WHAT YOU NEED TO DO: Gather all lines from the material that contain "soft".

-- START MATERIAL TO PROCESS --

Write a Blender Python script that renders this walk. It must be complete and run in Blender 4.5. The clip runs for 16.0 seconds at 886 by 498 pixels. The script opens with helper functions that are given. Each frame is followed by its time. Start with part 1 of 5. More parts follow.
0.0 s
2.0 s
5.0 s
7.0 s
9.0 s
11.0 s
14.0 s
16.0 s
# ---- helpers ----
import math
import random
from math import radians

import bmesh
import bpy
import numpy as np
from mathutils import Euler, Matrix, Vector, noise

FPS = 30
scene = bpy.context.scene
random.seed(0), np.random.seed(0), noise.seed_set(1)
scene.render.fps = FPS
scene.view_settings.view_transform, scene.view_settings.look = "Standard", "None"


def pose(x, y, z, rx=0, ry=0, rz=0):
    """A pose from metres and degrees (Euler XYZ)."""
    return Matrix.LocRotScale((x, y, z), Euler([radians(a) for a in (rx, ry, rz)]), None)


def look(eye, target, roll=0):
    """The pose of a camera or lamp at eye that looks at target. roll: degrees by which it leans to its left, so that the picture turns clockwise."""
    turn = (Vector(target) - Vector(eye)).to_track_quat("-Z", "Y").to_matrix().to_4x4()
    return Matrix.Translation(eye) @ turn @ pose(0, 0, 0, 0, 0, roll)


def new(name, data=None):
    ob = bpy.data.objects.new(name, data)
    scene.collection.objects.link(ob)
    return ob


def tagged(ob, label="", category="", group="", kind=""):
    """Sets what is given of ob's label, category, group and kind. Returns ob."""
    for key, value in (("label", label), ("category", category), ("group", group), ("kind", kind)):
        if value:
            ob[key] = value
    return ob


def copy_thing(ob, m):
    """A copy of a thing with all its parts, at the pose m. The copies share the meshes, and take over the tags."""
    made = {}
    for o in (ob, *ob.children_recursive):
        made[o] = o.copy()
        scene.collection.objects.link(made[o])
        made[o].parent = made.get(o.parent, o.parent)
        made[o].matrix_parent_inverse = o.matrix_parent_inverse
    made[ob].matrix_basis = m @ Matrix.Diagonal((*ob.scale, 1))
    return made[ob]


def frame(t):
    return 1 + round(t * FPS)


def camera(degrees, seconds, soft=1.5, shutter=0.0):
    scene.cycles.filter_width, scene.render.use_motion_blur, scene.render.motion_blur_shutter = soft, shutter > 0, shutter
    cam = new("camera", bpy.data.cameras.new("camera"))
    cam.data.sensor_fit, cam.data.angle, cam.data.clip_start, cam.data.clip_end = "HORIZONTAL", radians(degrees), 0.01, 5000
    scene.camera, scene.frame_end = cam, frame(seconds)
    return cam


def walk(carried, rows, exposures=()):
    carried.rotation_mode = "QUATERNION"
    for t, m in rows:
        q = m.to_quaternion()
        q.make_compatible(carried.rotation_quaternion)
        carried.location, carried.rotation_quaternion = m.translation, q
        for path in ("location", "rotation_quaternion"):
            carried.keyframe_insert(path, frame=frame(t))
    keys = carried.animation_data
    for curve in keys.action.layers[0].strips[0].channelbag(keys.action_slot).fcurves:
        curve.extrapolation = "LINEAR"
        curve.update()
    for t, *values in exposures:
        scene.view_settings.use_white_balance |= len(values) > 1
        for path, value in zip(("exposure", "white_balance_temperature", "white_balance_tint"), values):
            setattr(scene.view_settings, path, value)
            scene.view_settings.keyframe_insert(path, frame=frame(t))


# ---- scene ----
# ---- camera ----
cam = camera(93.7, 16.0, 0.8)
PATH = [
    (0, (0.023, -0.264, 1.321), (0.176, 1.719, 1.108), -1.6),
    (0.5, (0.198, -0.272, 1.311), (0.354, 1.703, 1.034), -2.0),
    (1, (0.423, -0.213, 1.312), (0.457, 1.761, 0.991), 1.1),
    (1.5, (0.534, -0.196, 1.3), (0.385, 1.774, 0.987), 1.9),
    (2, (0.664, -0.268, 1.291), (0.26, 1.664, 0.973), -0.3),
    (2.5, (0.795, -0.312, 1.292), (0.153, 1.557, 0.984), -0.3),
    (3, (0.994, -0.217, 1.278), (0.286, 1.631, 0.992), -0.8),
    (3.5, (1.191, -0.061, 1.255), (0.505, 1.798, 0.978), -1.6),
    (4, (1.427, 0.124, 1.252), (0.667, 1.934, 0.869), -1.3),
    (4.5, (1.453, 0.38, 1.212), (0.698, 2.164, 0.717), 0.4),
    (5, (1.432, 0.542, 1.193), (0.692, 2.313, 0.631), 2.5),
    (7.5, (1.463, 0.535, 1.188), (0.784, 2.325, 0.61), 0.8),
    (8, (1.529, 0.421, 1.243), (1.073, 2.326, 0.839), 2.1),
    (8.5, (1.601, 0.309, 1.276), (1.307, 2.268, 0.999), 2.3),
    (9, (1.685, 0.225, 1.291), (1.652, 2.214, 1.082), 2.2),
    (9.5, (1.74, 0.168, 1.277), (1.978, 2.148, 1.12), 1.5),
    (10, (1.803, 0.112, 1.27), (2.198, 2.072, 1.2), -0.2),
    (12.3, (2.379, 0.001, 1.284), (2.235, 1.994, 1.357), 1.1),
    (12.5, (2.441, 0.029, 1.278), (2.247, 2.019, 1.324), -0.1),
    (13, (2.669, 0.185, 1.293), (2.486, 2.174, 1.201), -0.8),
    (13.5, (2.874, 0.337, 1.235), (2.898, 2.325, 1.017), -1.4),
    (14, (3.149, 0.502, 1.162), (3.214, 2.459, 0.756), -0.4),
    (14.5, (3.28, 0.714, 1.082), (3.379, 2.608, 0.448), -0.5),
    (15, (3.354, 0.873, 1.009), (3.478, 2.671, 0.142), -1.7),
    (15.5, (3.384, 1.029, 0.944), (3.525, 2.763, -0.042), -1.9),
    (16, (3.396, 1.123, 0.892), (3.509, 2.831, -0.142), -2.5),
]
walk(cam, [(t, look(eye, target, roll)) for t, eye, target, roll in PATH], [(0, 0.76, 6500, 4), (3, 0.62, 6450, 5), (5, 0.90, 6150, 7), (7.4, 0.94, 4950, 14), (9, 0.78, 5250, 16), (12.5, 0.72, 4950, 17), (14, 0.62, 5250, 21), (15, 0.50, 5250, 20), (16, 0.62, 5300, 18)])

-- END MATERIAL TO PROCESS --
-- START MATERIAL TO PROCESS --

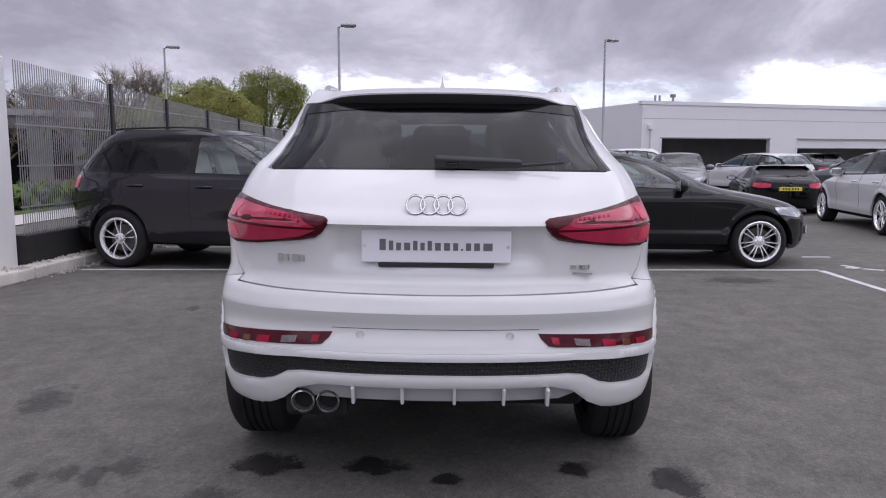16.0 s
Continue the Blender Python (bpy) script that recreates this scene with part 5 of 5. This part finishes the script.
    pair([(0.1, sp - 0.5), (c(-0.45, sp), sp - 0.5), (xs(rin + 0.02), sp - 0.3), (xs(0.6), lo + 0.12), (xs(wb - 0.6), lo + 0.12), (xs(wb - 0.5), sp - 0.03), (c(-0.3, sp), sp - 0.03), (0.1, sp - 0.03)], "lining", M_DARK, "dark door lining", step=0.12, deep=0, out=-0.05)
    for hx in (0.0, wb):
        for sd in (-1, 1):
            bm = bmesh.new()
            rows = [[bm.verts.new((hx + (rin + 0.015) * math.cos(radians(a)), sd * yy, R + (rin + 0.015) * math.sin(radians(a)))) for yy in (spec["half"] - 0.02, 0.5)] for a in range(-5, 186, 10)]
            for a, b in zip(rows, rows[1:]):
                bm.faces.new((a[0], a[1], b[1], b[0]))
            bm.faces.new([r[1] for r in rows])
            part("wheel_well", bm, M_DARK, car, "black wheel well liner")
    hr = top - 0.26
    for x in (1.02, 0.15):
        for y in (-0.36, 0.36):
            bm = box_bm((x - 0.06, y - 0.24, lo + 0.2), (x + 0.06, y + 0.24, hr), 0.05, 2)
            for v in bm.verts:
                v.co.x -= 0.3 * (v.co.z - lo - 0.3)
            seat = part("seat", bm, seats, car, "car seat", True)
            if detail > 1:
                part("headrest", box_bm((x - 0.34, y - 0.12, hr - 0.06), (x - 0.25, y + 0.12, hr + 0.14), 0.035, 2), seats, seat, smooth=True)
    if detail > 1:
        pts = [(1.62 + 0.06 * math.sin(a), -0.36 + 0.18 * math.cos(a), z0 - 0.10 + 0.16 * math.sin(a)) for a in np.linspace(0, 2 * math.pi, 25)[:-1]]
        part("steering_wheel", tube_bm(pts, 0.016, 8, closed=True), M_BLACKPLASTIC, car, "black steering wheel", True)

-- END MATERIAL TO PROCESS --

FULL RESPONSE:
def camera(degrees, seconds, soft=1.5, shutter=0.0):
    scene.cycles.filter_width, scene.render.use_motion_blur, scene.render.motion_blur_shutter = soft, shutter > 0, shutter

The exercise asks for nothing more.